Поэма теперь мыслилась в форме «Жития», наиболее соответствующей новому замыслу. Но житие — жизнь вечная, жизнь великая, жизнь праведная, ставшая идеалом, освященная признанием современников и потомков — святая жизнь. «Житие великого грешника»37 — так определилась теперь внутренняя идея замысла, так решил и назвать будущую эпопею. Житие требовало преображения грешника, его духовной победы над грехом, над собой, как бы второго рождения.

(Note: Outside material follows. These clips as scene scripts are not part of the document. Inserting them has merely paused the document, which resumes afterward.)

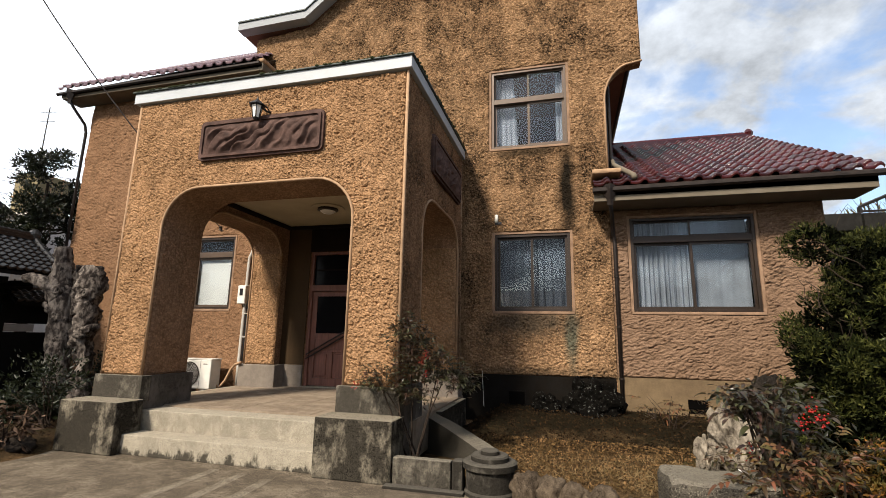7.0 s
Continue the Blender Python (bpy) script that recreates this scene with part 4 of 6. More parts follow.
def lantern():
    x, z = -2.55, 4.76
    y = FRONT
    l = thing("wall_lantern", (x, y, z), "black coach lantern with milky glass on the porch front", "wall lamp")
    bm = bmesh.new()
    lathe(bm, [(0.06, -0.012), (0.065, 0.0), (0.05, 0.02)], (0, 0, 0), 14)
    bmesh.ops.transform(bm, matrix=pose(x + 0.1, y, z + 0.03, 90), verts=bm.verts)
    part("back_plate", bm, M_BLACK, l)
    bm = bmesh.new()
    tube(bm, [(x + 0.1, y - 0.01, z + 0.03), (x + 0.08, y - 0.09, z + 0.0), (x + 0.04, y - 0.16, z + 0.04), (x, y - 0.18, z + 0.12)], 0.014, 8)
    tube(bm, [(x + 0.1, y - 0.01, z - 0.02), (x + 0.07, y - 0.07, z + 0.06), (x + 0.05, y - 0.12, z + 0.08)], 0.009, 6)
    part("arm", bm, M_BLACK, l)
    c = (x, y - 0.18, z)
    bm = bmesh.new()
    lathe(bm, [(0.006, 0.17), (0.012, 0.13), (0.03, 0.11), (0.10, 0.055), (0.105, 0.045), (0.07, 0.04)], c, 6)
    part("cap", bm, M_BLACK, l)
    bm = bmesh.new()
    lathe(bm, [(0.04, -0.12), (0.066, 0.038)], c, 6)
    part("glass", bm, M_LAMPGLASS, l, "milky six-sided glass")
    bm = bmesh.new()
    lathe(bm, [(0.01, -0.155), (0.03, -0.145), (0.045, -0.12), (0.02, -0.118)], c, 6)
    for k in range(6):
        a = 2 * math.pi * k / 6
        tube(bm, [(c[0] + 0.043 * math.cos(a), c[1] + 0.043 * math.sin(a), c[2] - 0.12), (c[0] + 0.069 * math.cos(a), c[1] + 0.069 * math.sin(a), c[2] + 0.04)], 0.006, 5)
    part("cage", bm, M_BLACK, l)

    l.scale = (1.15, 1.15, 1.15)


lantern()


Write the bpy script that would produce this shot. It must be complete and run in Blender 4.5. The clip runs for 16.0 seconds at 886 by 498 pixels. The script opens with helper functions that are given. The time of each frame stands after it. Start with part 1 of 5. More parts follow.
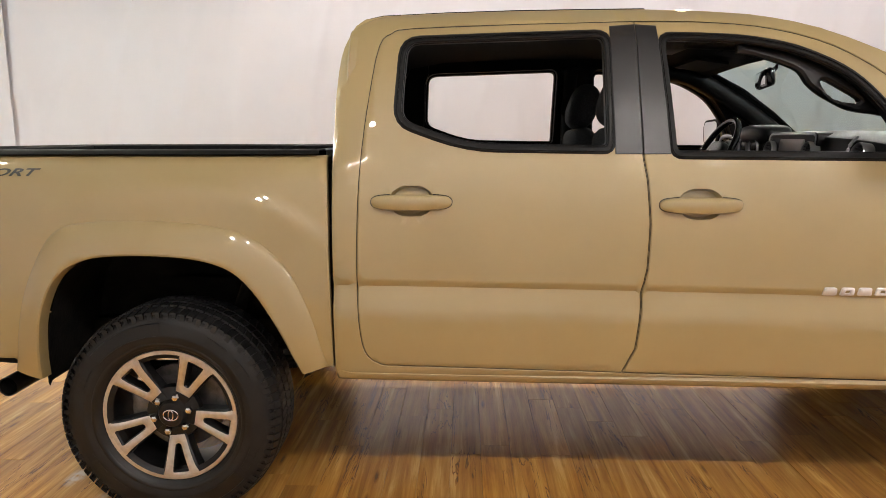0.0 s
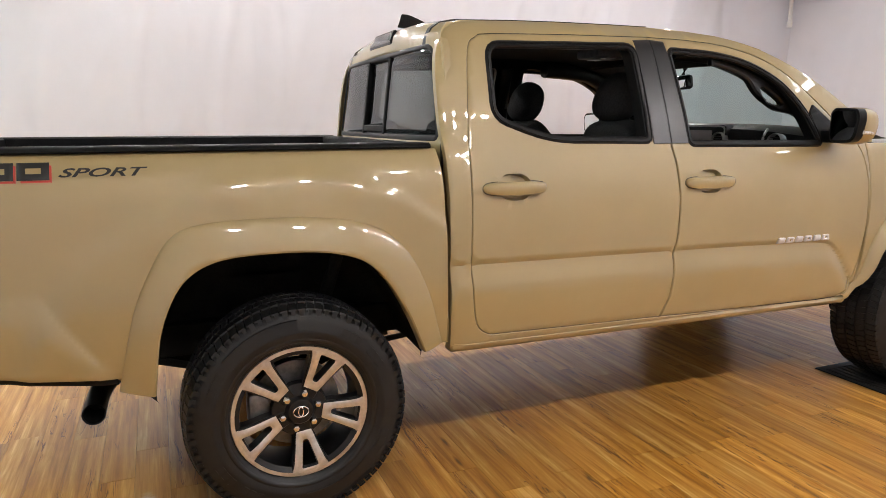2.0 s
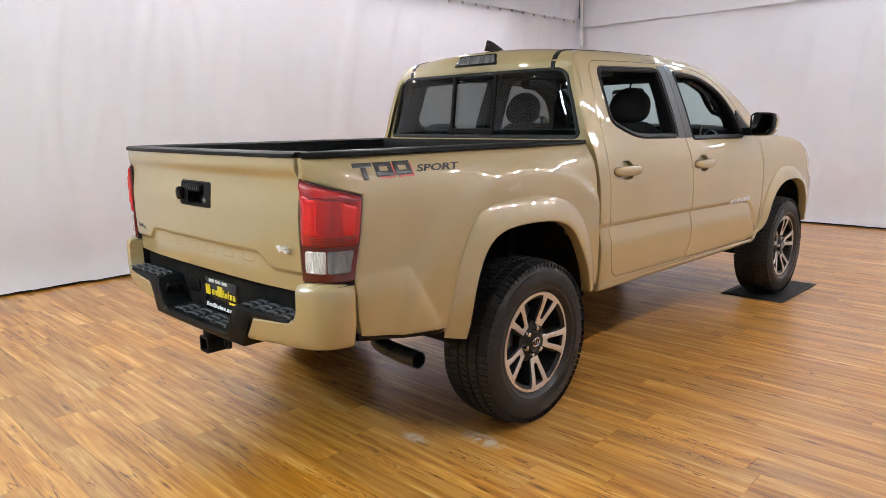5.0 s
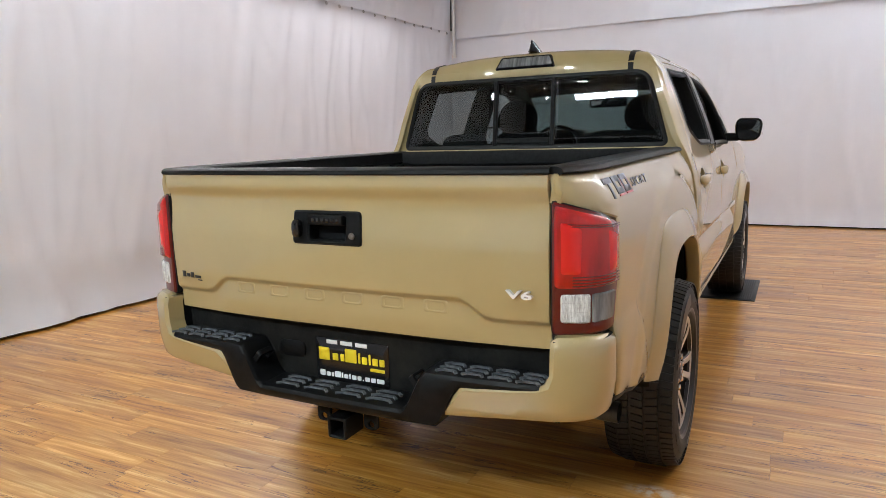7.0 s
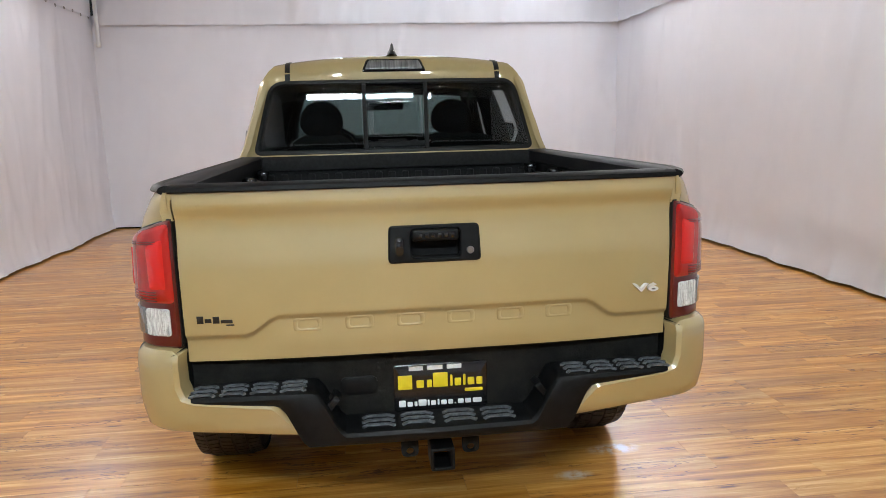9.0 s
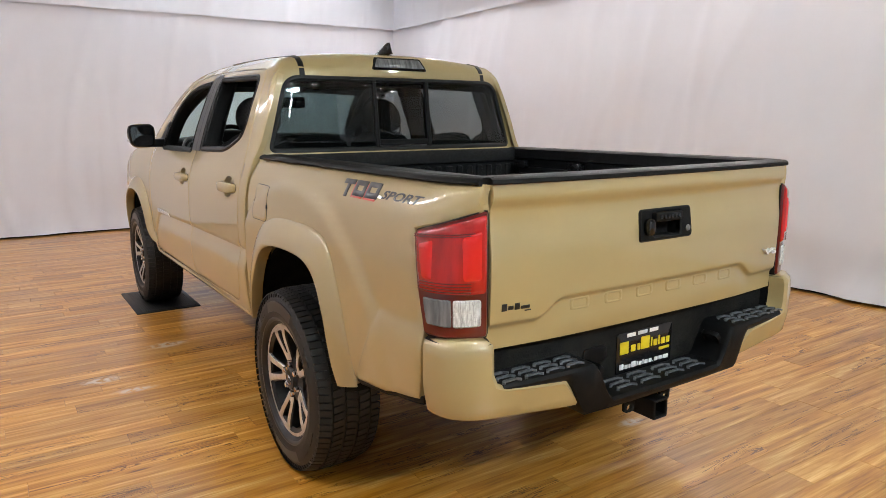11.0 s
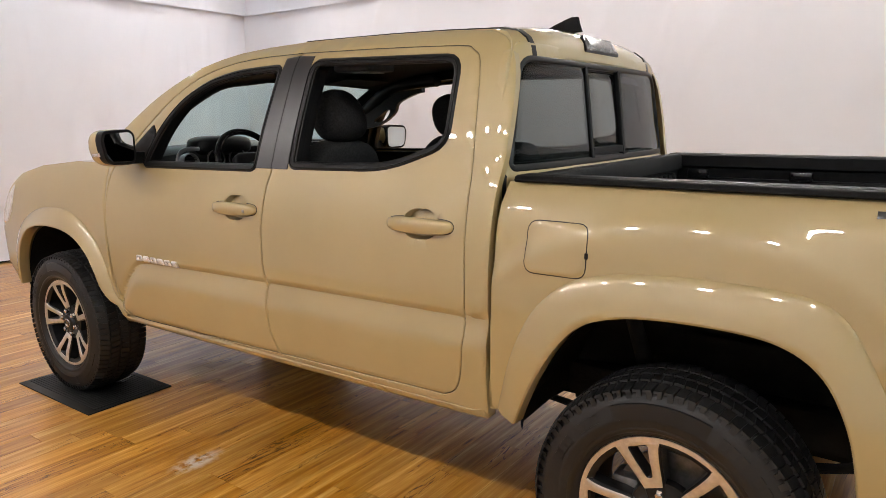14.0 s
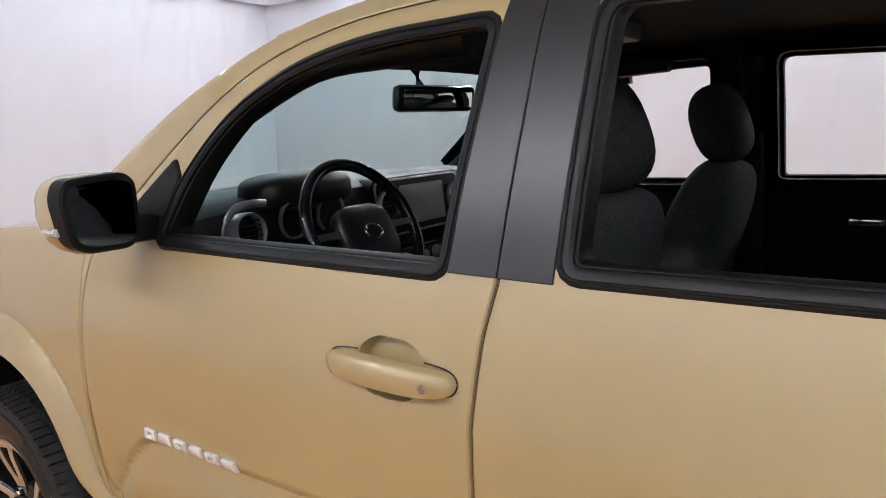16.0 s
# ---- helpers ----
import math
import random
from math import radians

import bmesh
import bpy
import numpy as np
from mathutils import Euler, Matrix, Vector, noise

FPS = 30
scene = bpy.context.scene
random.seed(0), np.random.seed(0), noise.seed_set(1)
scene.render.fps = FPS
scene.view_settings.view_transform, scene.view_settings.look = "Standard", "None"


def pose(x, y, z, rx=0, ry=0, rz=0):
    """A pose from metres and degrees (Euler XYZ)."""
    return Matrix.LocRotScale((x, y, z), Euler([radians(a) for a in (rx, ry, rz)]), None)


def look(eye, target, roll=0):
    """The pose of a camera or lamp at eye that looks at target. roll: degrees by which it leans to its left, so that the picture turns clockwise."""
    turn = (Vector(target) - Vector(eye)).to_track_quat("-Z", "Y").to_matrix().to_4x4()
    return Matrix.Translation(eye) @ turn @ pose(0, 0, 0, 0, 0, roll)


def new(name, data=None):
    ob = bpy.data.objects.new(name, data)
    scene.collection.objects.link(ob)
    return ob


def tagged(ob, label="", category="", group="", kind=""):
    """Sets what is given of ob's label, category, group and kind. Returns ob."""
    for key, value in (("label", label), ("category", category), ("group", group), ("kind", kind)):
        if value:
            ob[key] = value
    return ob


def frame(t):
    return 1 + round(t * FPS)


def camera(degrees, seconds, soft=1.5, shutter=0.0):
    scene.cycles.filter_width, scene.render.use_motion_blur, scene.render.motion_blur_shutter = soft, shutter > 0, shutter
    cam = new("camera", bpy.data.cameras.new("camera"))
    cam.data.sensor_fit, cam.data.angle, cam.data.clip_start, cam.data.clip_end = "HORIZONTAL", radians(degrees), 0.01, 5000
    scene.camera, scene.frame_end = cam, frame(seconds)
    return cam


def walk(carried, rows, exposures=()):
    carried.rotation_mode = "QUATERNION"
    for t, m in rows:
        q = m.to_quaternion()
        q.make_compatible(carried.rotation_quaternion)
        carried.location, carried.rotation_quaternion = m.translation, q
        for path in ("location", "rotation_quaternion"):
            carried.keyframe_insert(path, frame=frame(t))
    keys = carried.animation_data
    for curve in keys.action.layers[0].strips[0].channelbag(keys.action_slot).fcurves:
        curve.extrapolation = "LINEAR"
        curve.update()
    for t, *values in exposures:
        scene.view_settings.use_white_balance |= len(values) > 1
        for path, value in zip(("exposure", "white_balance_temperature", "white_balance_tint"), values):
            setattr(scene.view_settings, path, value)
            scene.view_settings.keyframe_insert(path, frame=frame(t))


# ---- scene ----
cam = camera(65.7, 16.0, 0.5)
PATH = [
    (0, (1.022, -3.117, 1.335), (0.954, -1.144, 1.009), -0.1),
    (0.5, (0.693, -3.028, 1.355), (0.718, -1.06, 1.003), -0.1),
    (1, (0.324, -3.009, 1.368), (0.573, -1.064, 0.975), -0.0),
    (1.5, (-0.034, -3.113, 1.365), (0.473, -1.217, 0.978), -0.2),
    (2, (-0.401, -3.142, 1.366), (0.353, -1.326, 1.0), -0.0),
    (2.5, (-0.781, -3.124, 1.371), (0.127, -1.379, 1.009), -0.2),
    (3, (-1.147, -3.144, 1.362), (-0.125, -1.463, 1.001), -0.5),
    (3.5, (-1.527, -3.051, 1.348), (-0.354, -1.472, 0.985), -0.4),
    (4, (-1.909, -2.959, 1.357), (-0.613, -1.479, 0.993), -0.6),
    (4.5, (-2.186, -2.905, 1.366), (-0.828, -1.483, 1.006), -0.8),
    (5, (-2.47, -2.726, 1.386), (-1.066, -1.348, 1.022), -0.7),
    (5.2, (-2.557, -2.632, 1.393), (-1.13, -1.279, 1.029), -0.7),
    (7.3, (-2.893, -1.054, 1.384), (-1.101, -0.298, 1.028), -1.7),
    (7.5, (-2.929, -0.903, 1.417), (-1.102, -0.264, 1.039), -1.5),
    (8, (-3.064, -0.496, 1.414), (-1.16, -0.181, 1.055), -1.3),
    (8.2, (-3.085, -0.367, 1.419), (-1.164, -0.161, 1.063), -1.5),
    (10.3, (-2.82, 1.267, 1.459), (-1.036, 0.443, 1.088), -0.1),
    (10.5, (-2.769, 1.432, 1.458), (-1.016, 0.544, 1.086), -0.1),
    (11, (-2.63, 1.852, 1.445), (-0.988, 0.772, 1.076), -0.2),
    (11.5, (-2.397, 2.205, 1.425), (-0.883, 0.952, 1.055), -0.2),
    (12, (-2.146, 2.537, 1.421), (-0.741, 1.161, 1.052), -0.3),
    (12.5, (-1.856, 2.773, 1.433), (-0.573, 1.284, 1.065), -0.4),
    (13, (-1.437, 2.801, 1.463), (-0.233, 1.248, 1.095), -0.4),
    (13.5, (-0.96, 2.79, 1.449), (0.201, 1.204, 1.079), -0.4),
    (14, (-0.516, 2.624, 1.459), (0.629, 1.027, 1.087), -0.5),
    (14.5, (-0.06, 2.424, 1.474), (1.088, 0.829, 1.1), -0.4),
    (15, (0.371, 2.239, 1.488), (1.525, 0.65, 1.111), -0.5),
    (15.5, (0.742, 1.936, 1.5), (1.901, 0.351, 1.12), -0.8),
    (16, (1.084, 1.669, 1.504), (2.239, 0.077, 1.142), -1.9),
]
walk(cam, [(t, look(eye, target, roll)) for t, eye, target, roll in PATH], [(0, 0.0, 6850, 10.5), (4, 0.06, 6180, 11), (8, -0.18, 6200, 9.5), (11, -0.08, 6350, 10), (14, 0.02, 6600, 10), (15.5, -0.12, 6150, 10.5), (16, 0.12, 5900, 11)])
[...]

Человек он будет страстный, оттого и мятущийся, без твердой духовной опоры: без веры человек не может, во что же верить ему? В деньги? Ему нравственная, твердая точка опоры нужна, а коли «бога нет», то его нужно выдумать — отсюда, пожалуй, и в хлыстовство пойдет — тоже ведь форма нигилизма, иезуитизма, даже похуже: каждый вправе объявить себя Христом или Саваофом, а одну из своих радетельниц — хлыстовской богородицей, — вот вам и «я сам бог», и не себе только, а все обязаны богом тебя почитать. Вот тут-то и пригодится ему философия современного позитивизма господина Конта, эта своеобразная атеистическая религия для масс; для себя — религия самообожения, для человечества — позитивизм: масса обязана жить по этой философской программе, главное — чтобы не имела знаний больше, нежели сколько нужно ей для собственного блага, дабы не рассуждала слишком много. Человек с самой колыбели должен систематически превратиться в автомат, который станет не только поступать, но даже и чувствовать и думать исключительно так, как того потребуют новые боги устроенного по системе Конта общества, — тогда-то человечество и сделается наконец счастливым и навсегда... Кажется, так характеризовал Писарев эту новейшую идею социального переустройства, заметив при этом, что до подобного уровня не поднимался еще ни один теоретик деспотизма в целом мире... Достоевскому запомнились статьи молодого критика, полемизировавшего с автором нового проекта осчастливить человечество.